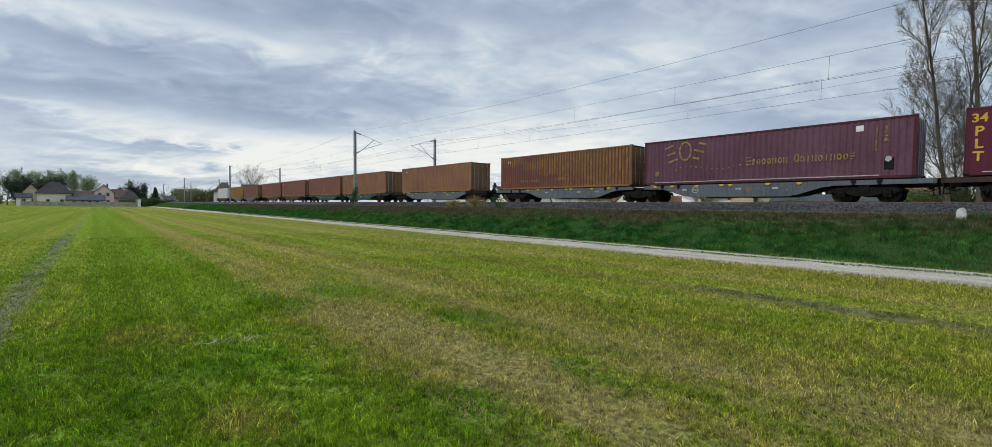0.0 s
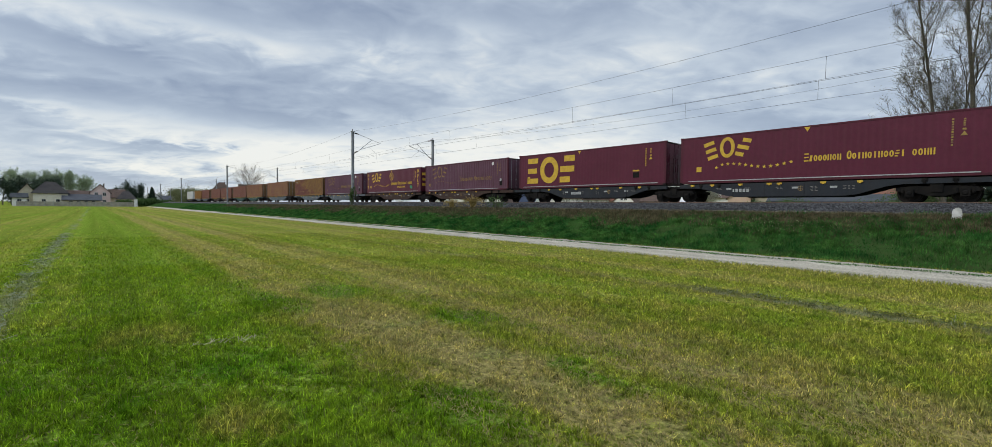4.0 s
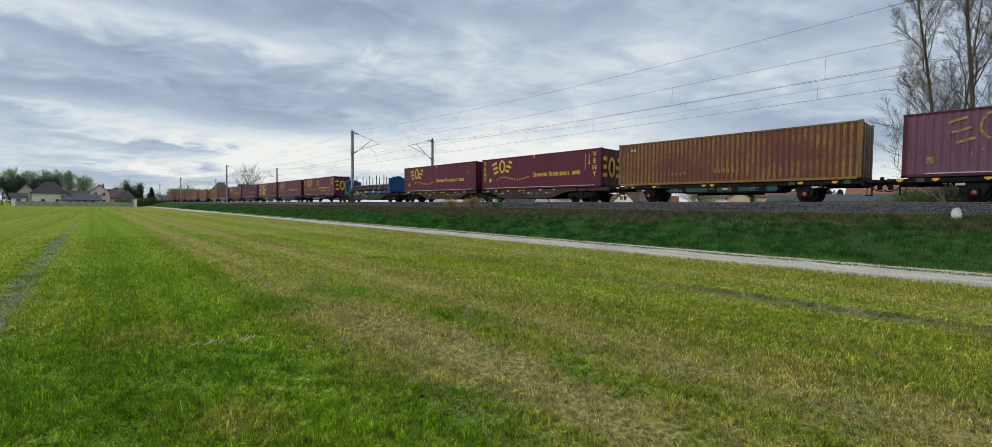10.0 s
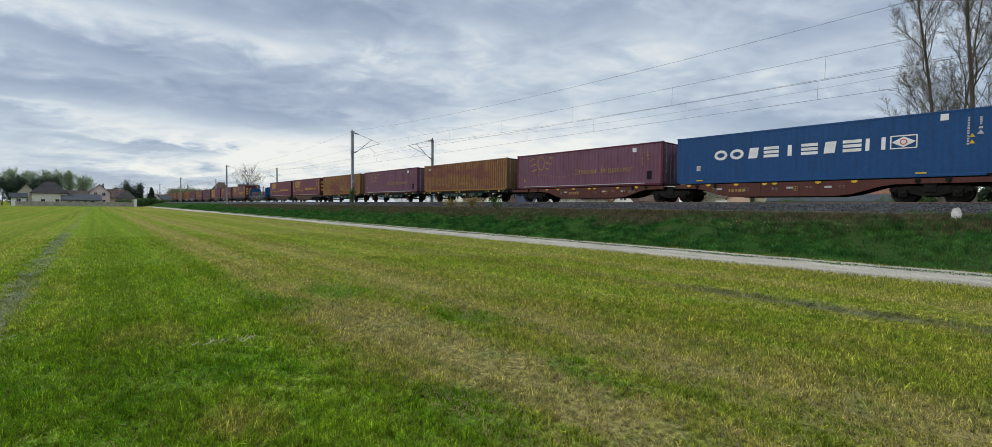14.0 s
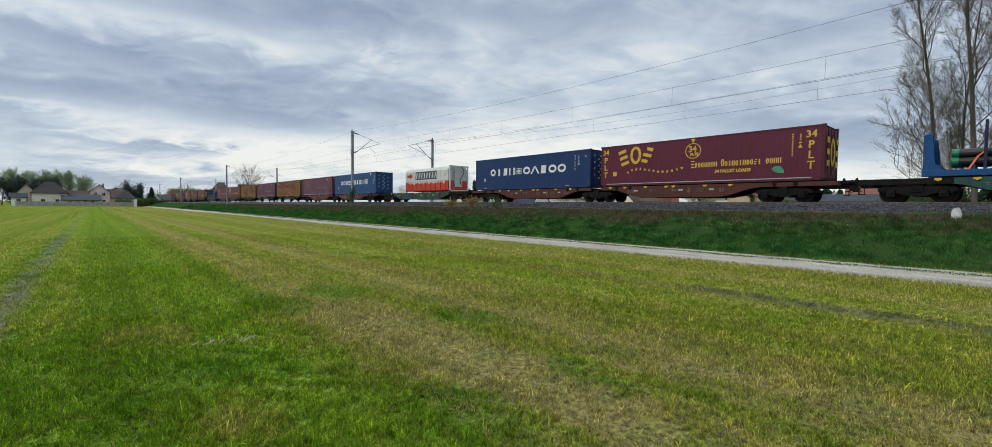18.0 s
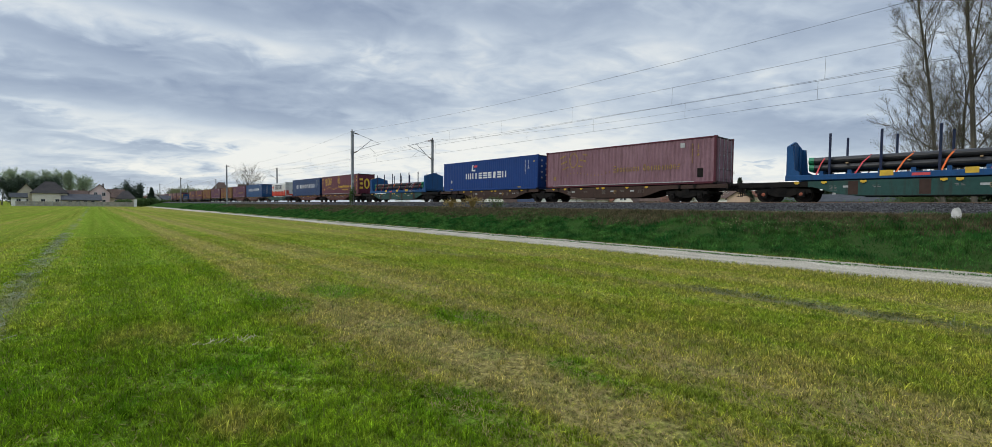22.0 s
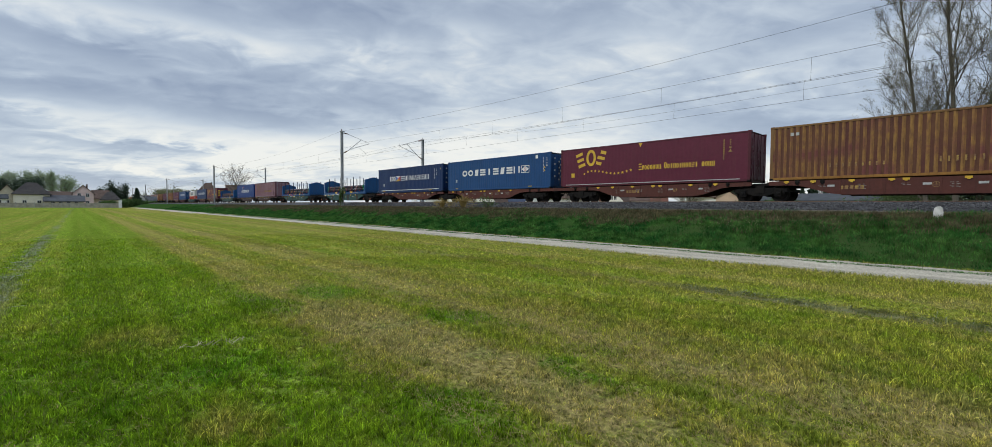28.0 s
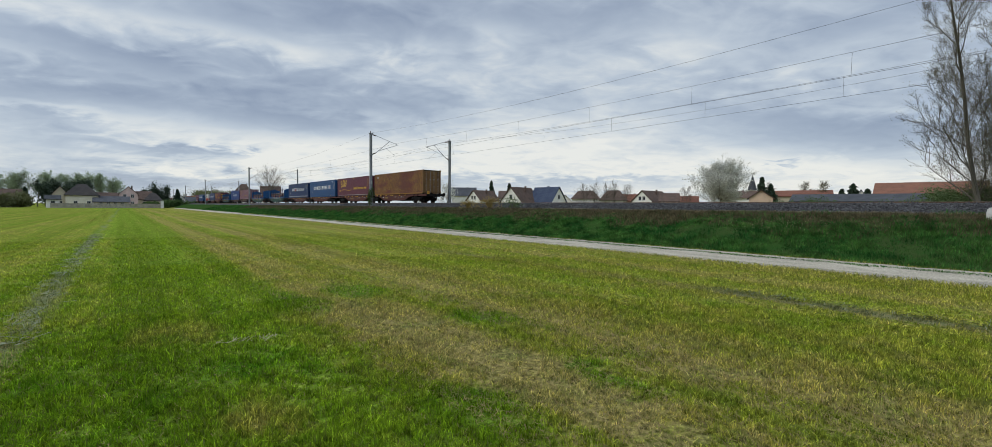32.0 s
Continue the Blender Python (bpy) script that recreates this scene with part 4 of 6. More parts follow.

######

Reproduce the full listing faithfully, but do not carry over any pictures.

0.0 s
4.0 s
10.0 s
14.0 s
18.0 s
22.0 s
28.0 s
32.0 s
Continue the Blender Python (bpy) script that recreates this scene with part 4 of 6. More parts follow.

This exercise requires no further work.